Però Antonio ha seguito il suo esempio e si fa 20 anni di carcere.
«Voi lo sapete di che cosa è colpevole?».
Controllo dell'Ortomercato di Milano, associazione, olio contraffatto.
«C’è qualcuno che può dire che Antonio gli ha tolto un capello, l’ha minacciato o fatto questo? Nessuno».
Come no? C'è stato il processo ed è stato condannato.
«Quale processo?»
Tutta la vicenda dell'ortomercato dell'olio in America. L’inchiesta portata avanti dalla Dda di Reggio Calabria...

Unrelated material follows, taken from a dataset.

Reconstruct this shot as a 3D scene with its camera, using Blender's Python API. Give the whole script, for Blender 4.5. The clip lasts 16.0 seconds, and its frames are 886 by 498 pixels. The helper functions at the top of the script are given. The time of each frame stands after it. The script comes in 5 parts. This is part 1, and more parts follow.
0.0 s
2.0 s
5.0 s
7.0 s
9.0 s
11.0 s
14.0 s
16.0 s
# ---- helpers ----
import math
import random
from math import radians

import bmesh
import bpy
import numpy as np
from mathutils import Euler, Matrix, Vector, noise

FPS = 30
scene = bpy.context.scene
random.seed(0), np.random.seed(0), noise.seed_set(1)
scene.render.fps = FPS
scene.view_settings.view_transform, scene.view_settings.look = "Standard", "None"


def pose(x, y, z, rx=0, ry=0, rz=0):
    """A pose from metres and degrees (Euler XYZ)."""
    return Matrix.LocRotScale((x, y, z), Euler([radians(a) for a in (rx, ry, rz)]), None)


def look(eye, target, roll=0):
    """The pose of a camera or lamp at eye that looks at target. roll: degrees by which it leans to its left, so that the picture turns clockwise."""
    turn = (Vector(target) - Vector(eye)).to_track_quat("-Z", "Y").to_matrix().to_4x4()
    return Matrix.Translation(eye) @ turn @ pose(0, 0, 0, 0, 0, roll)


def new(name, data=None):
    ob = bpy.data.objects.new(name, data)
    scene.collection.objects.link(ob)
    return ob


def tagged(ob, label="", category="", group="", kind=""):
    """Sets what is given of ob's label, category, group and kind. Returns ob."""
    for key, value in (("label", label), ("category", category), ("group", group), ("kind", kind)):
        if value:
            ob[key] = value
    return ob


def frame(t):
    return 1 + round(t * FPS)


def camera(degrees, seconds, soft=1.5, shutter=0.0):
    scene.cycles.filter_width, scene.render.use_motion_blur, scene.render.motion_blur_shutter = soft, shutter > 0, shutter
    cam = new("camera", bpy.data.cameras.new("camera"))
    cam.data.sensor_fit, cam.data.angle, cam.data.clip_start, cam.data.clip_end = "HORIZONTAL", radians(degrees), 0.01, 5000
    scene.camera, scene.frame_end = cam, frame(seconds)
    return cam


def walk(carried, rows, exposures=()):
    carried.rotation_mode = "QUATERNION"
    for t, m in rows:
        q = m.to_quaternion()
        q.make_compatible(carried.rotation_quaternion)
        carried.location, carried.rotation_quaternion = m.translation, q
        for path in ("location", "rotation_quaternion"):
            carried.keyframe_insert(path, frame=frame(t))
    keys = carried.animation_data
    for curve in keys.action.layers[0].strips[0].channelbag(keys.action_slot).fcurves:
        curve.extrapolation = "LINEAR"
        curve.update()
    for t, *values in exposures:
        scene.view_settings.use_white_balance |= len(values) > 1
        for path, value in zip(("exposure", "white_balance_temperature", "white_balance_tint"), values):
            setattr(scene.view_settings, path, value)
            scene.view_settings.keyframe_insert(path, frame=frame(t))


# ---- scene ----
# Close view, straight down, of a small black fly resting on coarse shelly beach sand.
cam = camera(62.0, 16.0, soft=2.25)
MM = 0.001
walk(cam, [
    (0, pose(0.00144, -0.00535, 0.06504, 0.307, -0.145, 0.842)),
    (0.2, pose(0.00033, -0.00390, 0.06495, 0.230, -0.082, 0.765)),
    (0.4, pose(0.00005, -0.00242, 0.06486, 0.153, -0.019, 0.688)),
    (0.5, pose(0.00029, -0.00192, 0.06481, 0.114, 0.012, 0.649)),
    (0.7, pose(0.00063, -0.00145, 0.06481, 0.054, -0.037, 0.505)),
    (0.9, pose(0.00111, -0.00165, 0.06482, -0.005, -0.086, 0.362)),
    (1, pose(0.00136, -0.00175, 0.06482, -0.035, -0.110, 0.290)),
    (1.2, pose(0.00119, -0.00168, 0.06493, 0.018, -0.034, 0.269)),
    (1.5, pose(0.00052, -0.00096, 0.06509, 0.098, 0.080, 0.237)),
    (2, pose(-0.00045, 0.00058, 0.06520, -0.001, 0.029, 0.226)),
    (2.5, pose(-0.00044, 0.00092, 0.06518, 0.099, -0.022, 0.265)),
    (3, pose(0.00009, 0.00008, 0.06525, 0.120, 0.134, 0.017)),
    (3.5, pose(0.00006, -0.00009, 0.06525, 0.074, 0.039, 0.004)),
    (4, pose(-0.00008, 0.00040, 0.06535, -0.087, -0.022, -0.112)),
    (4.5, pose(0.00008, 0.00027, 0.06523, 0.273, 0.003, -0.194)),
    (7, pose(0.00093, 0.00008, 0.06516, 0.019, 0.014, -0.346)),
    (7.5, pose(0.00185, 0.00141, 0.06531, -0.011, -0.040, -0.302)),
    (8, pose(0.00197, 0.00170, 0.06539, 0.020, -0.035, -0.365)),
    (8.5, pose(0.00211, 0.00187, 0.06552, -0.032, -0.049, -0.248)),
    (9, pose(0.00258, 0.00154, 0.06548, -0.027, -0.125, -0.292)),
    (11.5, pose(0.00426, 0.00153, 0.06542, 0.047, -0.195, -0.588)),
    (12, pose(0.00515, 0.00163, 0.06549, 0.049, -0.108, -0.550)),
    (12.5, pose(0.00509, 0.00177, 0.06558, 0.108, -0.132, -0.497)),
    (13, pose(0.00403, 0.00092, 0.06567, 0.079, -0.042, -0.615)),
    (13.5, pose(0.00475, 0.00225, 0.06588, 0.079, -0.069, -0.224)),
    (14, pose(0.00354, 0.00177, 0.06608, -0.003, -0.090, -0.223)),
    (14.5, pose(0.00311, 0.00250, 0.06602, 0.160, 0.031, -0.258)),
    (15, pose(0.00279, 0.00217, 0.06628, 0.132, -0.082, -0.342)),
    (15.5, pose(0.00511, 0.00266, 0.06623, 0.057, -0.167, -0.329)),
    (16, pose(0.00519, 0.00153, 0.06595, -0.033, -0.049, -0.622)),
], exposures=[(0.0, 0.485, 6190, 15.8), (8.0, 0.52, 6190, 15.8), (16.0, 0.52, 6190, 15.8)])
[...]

«Antonio mandava olio in America se qua non c'è possibilità. Questo discorso dell'olio è solo per l'etichetta, il venditore in America e una certa etichetta. Antonio gli ha detto “tu mi paghi, io te la faccio”. L'unico errore che ha fatto Antonio è che stato fatto in Italia».
Don Pino, chi ha ucciso Rocco Molè? Mommino Piromalli è stato il killer sospettato, però mai è stato dimostrato.
«Voi dovete cercare questi discorsi nelle istituzioni, lì dove c'è la Polizia, i Carabinieri eccetera».
Quindi lei non sa niente.
«Assolutamente no. Se sapessi andrei dalle forze dell'ordine».
Però gli omicidi ci sono stati e avete vinto la faida.
«Ma quale faida?».
Avete vinto!
«Ma non dite queste cose!»
Come no? È storia. Anzi cent'anni di storia. Se lo ricorda Roberto Di Palma? Un grande processo della Dda!
«Certo che me lo ricordo: rappresentava la pubblica accusa».
E quindi?
«Buon appetito, non sono solito a parlare».
La ringraziamo.
«Vi ho accettato, abbiamo parlato all'una e mezzo. Devo andare a lavorare...».
Lei va a firmare dai carabinieri?
«No. Dalla Polizia».
Una colpa che ammette... Una?
«Io sono stato disponibile verso tutti».
Ha sbagliato persone...
«Non ho sbagliato persone, essendo disponibile hanno potuto giostrare, falsificare, manipolare, fare di tutto per dire “Piromalli è un mafioso”. Piromalli lavora dalla mattina alla sera».
Hanno paura di lei?
«Ma quale paura...»
Me lo dice chi ha ucciso Molè? È stato Mommino?
«Buon pranzo. Non parliamo di cose piccanti».
È stato Mommino?
«Assolutamente no. Non mi faccia diventare quello che non sono. Assolutamente no».